## begin

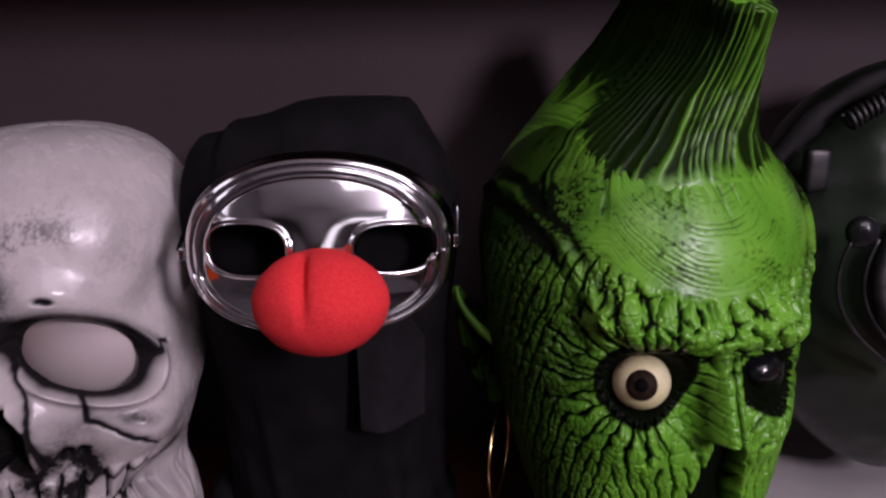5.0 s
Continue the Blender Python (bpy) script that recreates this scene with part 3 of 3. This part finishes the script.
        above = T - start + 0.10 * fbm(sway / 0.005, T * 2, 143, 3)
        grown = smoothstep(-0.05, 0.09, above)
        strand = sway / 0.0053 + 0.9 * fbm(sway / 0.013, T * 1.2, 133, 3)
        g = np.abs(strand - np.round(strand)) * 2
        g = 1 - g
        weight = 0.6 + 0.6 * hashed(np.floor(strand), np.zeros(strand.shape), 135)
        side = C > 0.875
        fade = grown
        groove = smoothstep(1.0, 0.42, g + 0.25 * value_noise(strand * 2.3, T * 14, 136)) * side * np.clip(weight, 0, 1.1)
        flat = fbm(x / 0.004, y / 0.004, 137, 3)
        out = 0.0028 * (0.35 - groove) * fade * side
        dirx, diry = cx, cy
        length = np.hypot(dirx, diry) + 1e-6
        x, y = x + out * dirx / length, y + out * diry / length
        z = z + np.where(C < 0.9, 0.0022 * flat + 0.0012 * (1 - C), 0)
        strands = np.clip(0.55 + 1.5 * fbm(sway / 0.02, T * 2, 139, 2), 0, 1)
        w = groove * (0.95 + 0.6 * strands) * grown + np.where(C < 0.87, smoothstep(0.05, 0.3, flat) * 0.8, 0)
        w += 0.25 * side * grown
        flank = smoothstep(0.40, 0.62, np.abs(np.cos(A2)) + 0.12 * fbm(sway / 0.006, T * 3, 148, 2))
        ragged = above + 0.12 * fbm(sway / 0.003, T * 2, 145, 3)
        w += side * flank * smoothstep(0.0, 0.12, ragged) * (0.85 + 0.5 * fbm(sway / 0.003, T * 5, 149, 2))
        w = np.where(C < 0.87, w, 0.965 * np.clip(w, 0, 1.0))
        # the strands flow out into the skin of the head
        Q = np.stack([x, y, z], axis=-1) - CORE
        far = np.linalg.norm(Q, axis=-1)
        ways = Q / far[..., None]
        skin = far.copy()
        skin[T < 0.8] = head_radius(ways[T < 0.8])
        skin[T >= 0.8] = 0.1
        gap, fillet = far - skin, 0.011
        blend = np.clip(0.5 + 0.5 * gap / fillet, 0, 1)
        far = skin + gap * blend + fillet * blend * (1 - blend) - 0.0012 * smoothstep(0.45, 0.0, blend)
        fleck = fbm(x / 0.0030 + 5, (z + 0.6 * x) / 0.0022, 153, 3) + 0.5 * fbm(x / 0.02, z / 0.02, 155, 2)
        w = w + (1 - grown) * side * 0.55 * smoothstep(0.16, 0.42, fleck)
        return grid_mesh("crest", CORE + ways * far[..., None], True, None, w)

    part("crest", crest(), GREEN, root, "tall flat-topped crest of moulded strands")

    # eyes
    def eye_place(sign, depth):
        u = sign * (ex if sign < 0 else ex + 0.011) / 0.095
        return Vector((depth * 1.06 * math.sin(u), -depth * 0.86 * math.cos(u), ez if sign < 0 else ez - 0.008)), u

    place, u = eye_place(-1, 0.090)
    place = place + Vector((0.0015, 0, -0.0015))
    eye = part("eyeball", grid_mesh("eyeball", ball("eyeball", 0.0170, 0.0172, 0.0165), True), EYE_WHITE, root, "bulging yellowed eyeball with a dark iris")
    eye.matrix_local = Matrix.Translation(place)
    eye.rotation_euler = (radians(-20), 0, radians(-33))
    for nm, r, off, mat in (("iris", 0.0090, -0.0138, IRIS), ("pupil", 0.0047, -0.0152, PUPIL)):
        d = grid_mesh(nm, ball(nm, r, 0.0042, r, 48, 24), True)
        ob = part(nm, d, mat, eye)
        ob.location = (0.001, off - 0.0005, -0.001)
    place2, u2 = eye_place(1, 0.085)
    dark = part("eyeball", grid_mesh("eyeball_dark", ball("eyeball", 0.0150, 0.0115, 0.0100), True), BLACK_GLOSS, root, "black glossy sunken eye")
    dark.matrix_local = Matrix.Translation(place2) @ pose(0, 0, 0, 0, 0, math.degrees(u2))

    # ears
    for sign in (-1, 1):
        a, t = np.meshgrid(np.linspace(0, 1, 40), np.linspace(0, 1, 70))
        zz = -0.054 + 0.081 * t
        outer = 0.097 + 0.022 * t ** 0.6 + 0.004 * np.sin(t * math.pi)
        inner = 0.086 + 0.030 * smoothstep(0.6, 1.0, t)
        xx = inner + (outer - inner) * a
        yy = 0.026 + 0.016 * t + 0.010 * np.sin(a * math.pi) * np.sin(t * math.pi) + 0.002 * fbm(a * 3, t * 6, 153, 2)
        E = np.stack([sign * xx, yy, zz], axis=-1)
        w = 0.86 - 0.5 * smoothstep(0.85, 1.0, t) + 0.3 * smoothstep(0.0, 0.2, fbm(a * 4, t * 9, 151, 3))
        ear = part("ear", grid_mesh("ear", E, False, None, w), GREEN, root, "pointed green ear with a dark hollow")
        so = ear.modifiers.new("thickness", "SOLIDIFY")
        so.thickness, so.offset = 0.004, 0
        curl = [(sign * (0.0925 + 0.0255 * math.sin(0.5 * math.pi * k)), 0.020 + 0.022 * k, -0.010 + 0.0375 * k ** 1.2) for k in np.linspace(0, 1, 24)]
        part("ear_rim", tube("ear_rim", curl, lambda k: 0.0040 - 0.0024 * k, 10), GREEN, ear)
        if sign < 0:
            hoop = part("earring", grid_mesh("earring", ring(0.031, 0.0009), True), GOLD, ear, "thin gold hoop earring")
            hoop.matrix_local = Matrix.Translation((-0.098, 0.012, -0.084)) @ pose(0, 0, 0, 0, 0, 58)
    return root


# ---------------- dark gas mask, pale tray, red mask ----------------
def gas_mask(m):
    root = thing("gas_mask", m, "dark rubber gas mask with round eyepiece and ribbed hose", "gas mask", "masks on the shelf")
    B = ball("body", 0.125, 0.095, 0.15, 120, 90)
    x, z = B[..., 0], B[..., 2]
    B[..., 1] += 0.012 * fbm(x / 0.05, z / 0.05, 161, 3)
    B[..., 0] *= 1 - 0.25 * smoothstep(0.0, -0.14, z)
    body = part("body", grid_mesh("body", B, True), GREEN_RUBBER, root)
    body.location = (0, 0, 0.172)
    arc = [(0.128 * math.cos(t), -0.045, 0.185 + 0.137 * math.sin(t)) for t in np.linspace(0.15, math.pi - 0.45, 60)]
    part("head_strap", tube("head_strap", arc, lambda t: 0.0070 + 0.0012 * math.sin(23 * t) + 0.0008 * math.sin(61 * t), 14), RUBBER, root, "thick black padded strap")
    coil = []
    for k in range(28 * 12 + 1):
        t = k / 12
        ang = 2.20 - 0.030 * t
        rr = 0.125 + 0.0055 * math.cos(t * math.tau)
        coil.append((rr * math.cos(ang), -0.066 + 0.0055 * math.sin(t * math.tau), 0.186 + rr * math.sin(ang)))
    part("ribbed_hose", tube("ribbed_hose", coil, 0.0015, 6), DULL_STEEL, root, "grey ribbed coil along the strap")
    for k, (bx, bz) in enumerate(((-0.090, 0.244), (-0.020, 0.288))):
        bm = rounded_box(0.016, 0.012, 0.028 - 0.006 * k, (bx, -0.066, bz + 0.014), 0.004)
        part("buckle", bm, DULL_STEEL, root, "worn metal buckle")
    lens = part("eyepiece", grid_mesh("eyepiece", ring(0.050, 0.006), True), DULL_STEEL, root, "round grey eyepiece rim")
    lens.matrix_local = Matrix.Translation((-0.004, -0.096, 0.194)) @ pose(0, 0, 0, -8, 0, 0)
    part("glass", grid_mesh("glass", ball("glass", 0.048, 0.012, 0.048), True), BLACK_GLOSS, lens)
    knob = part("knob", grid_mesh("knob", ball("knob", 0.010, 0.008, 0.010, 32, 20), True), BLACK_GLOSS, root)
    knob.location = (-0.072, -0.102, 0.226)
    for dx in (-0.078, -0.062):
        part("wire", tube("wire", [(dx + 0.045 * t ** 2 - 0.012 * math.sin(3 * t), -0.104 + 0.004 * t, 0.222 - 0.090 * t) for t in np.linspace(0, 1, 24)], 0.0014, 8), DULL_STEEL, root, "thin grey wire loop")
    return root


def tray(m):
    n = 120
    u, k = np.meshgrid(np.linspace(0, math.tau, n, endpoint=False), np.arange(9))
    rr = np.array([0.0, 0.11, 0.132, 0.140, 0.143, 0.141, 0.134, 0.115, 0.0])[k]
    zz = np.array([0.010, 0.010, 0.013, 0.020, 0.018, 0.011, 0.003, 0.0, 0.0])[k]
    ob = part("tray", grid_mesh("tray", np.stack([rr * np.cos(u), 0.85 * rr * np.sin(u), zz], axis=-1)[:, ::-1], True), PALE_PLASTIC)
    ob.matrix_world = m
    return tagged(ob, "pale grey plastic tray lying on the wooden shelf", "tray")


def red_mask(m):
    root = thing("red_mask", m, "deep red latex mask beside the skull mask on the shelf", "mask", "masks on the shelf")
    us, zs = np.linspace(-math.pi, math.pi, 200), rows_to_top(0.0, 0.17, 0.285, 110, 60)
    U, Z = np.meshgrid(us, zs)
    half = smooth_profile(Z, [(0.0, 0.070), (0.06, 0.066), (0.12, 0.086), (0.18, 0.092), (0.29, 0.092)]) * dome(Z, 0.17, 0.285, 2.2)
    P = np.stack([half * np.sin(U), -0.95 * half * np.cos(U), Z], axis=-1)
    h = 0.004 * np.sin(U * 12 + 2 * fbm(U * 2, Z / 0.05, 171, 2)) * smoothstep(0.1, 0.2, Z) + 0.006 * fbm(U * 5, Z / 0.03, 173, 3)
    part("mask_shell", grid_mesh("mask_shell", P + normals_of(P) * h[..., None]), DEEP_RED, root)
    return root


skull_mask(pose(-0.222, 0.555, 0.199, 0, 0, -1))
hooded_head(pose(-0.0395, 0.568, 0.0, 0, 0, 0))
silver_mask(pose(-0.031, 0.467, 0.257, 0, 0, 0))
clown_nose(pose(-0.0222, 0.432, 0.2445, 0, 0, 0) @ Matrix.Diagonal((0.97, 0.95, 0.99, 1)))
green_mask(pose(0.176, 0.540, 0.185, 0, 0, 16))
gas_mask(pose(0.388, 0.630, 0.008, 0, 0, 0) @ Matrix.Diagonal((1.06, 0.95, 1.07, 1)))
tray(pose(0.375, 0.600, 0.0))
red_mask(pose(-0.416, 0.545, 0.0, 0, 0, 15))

## end
## begin

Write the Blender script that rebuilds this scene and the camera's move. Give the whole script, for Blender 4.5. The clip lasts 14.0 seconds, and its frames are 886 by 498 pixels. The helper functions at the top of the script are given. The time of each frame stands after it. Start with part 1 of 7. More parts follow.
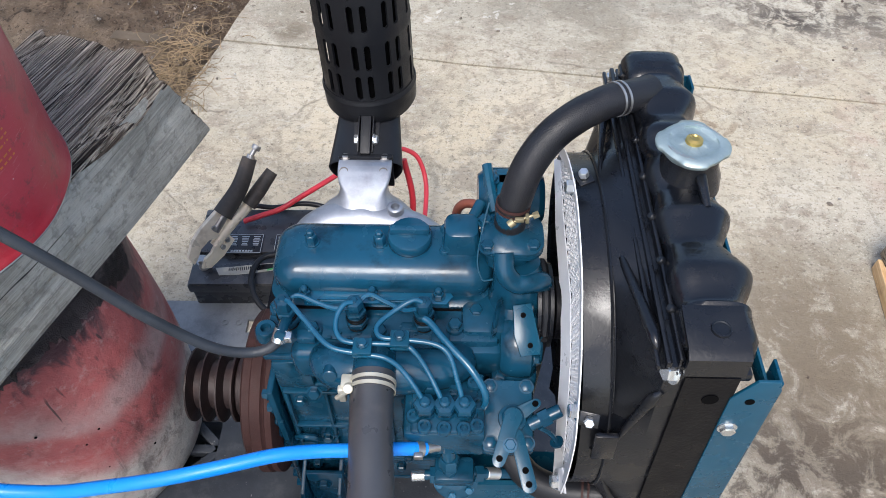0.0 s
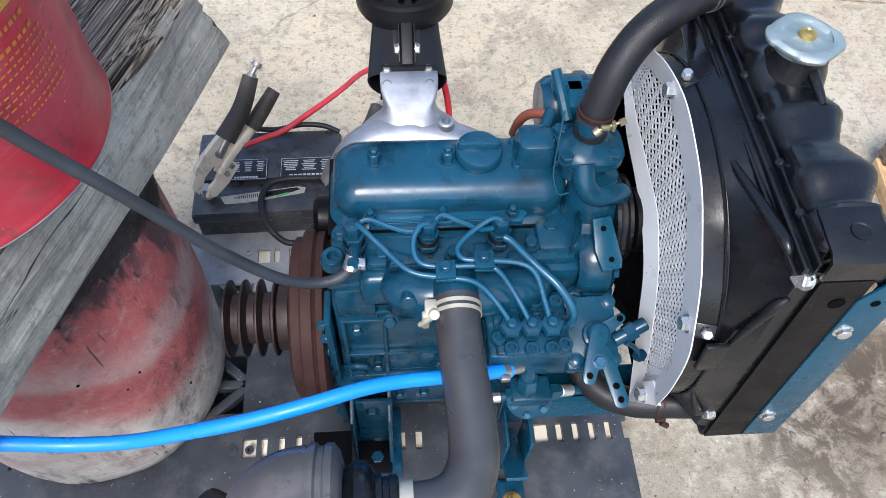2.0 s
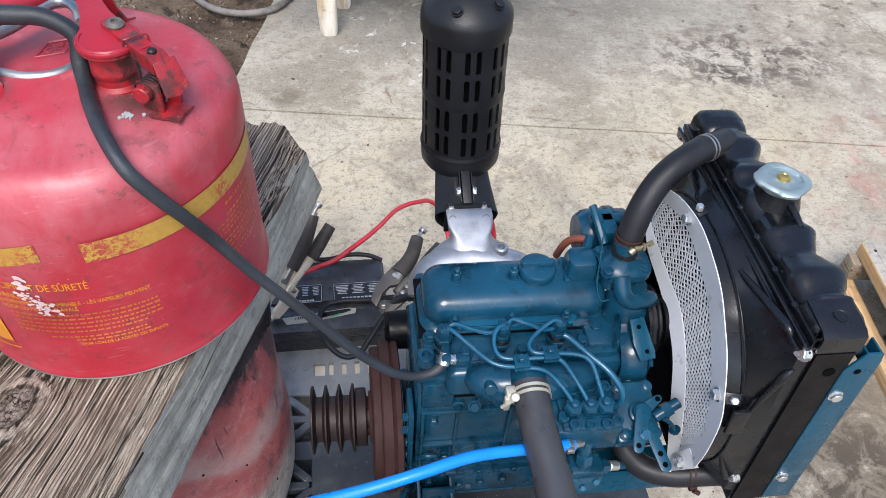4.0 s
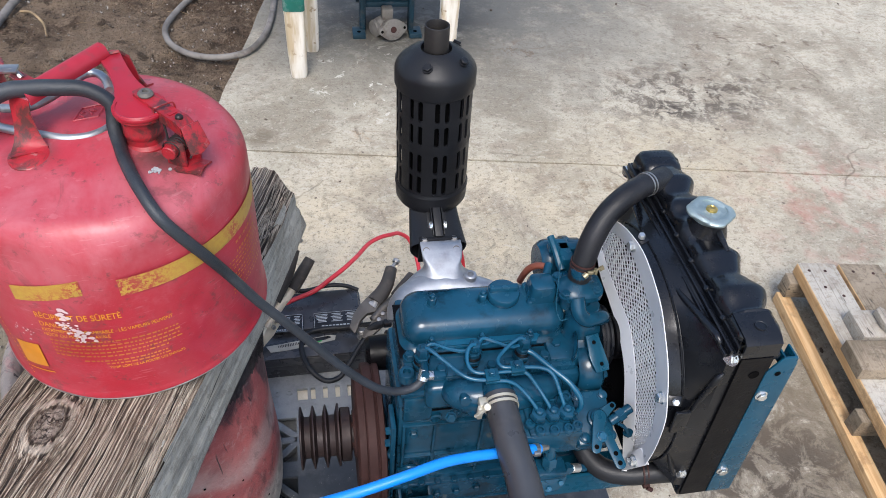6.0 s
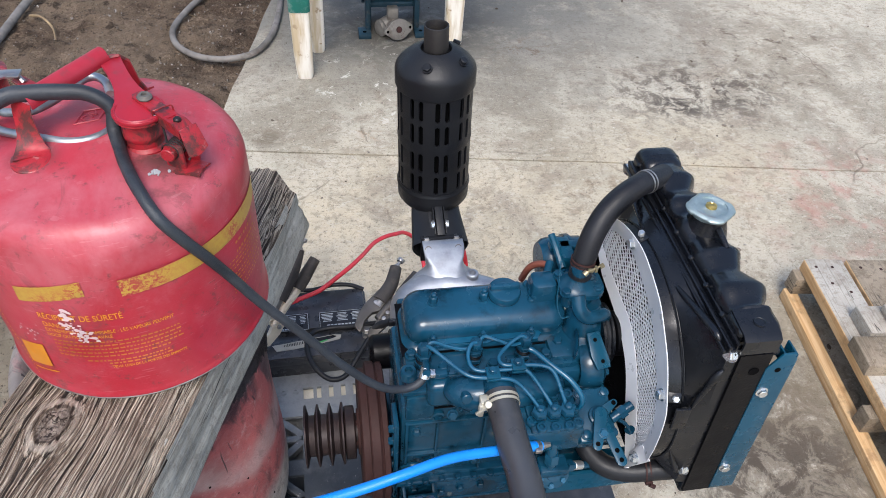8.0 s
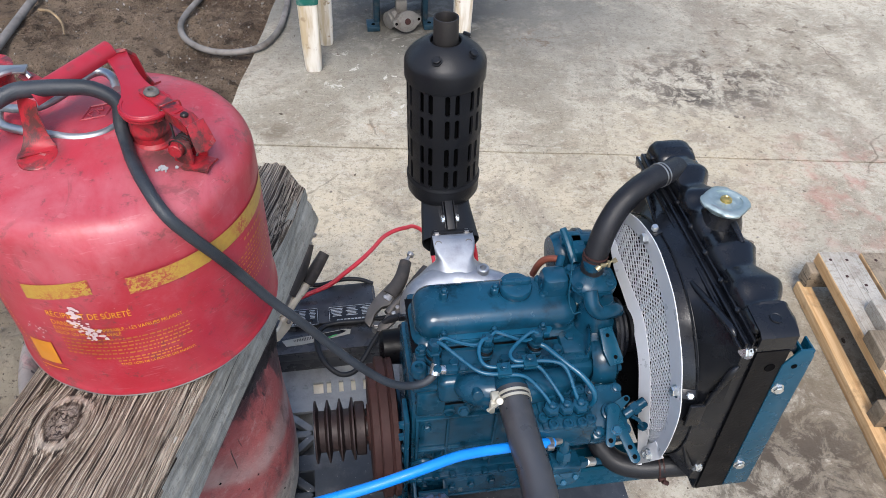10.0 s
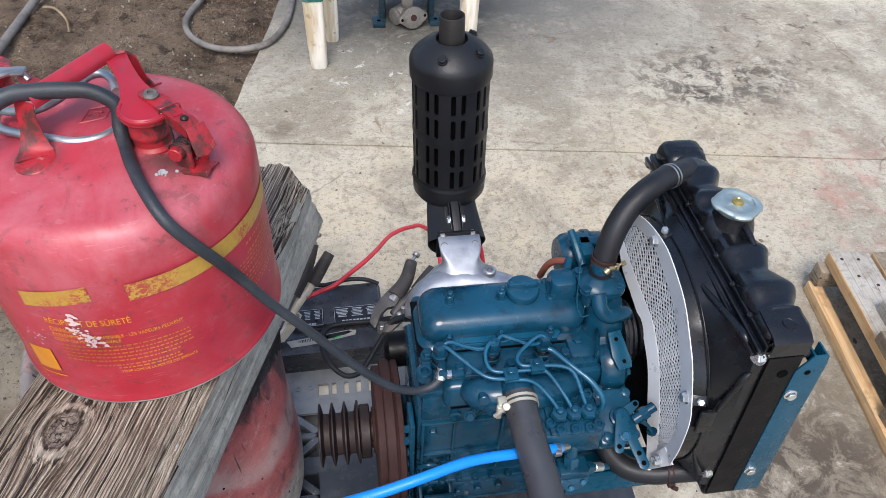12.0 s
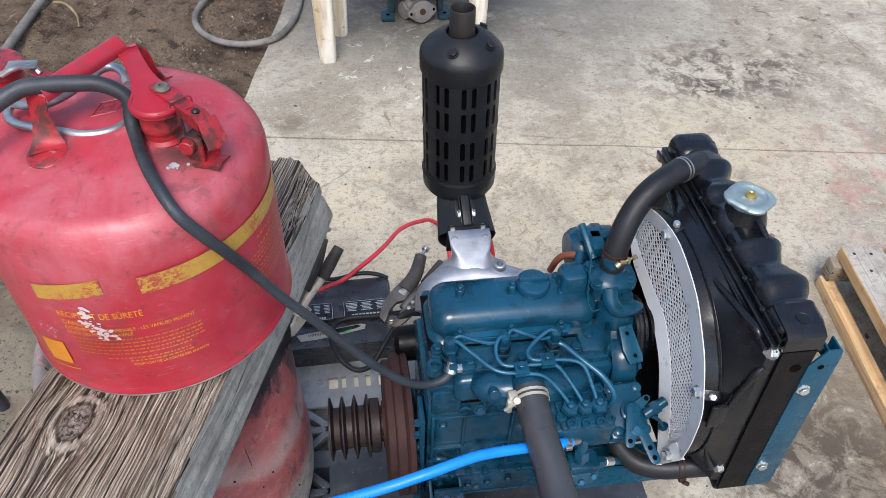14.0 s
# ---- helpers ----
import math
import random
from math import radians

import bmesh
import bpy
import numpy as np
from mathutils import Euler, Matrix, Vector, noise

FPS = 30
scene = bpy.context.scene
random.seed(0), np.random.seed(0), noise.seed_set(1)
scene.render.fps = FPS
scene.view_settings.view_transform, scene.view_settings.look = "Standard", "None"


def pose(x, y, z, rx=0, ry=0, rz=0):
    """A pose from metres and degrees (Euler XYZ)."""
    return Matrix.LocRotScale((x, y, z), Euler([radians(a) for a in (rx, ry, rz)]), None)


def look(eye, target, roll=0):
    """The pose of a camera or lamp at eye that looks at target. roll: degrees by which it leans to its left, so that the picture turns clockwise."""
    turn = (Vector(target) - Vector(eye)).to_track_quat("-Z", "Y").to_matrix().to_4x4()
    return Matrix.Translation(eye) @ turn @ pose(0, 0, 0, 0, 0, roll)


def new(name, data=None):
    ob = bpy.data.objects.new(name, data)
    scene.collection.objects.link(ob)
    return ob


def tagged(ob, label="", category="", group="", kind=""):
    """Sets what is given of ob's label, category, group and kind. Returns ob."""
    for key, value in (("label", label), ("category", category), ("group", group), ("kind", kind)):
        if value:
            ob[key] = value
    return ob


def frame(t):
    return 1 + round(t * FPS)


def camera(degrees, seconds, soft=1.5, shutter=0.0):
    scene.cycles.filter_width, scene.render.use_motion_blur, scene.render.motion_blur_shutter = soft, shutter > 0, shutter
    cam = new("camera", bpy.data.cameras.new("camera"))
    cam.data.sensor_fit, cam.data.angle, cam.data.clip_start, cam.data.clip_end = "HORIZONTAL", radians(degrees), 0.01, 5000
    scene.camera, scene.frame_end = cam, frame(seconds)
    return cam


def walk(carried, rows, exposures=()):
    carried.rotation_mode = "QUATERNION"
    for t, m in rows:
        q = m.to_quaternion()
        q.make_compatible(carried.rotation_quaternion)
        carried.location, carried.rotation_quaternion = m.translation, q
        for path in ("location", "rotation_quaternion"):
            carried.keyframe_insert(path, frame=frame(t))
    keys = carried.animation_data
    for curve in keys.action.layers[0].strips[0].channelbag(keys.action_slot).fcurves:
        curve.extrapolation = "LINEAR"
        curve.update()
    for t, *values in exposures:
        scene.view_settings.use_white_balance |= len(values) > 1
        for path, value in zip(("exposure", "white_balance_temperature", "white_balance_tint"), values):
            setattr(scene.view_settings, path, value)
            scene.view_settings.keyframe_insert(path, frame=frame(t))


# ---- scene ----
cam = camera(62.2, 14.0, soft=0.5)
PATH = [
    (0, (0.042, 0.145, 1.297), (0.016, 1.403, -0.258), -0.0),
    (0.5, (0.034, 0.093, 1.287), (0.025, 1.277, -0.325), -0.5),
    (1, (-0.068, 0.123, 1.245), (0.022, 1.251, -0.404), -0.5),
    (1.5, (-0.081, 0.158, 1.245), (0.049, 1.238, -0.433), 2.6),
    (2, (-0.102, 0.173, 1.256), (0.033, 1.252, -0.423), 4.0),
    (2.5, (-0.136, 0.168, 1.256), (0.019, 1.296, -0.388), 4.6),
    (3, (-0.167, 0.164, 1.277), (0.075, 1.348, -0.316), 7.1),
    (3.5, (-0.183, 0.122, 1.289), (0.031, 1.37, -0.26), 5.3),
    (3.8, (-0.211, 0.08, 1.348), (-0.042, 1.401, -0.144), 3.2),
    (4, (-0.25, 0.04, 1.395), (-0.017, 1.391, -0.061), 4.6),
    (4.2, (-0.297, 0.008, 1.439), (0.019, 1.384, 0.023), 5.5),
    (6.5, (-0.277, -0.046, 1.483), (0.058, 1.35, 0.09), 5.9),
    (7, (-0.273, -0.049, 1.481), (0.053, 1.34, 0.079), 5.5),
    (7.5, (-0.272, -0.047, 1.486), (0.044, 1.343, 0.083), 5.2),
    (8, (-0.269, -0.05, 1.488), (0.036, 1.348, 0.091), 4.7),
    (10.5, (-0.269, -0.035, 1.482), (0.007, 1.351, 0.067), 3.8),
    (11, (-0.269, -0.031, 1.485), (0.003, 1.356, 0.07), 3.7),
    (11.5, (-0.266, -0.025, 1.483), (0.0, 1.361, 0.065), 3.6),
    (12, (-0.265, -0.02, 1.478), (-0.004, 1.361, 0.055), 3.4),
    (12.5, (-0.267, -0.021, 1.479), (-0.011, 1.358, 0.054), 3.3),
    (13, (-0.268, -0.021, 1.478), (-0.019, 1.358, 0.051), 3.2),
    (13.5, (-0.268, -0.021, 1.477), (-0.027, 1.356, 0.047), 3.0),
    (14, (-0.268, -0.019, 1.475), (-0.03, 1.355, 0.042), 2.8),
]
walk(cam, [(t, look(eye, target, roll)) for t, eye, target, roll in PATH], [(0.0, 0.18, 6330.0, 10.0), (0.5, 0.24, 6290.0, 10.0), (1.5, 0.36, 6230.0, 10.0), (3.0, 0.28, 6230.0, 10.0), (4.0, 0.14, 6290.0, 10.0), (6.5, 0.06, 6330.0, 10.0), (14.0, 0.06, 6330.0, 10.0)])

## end

> **Instructions for the task**
Whenever "exposures" turns up in a line, pick that line out.

> **Full answer**
def walk(carried, rows, exposures=()):
    for t, *values in exposures:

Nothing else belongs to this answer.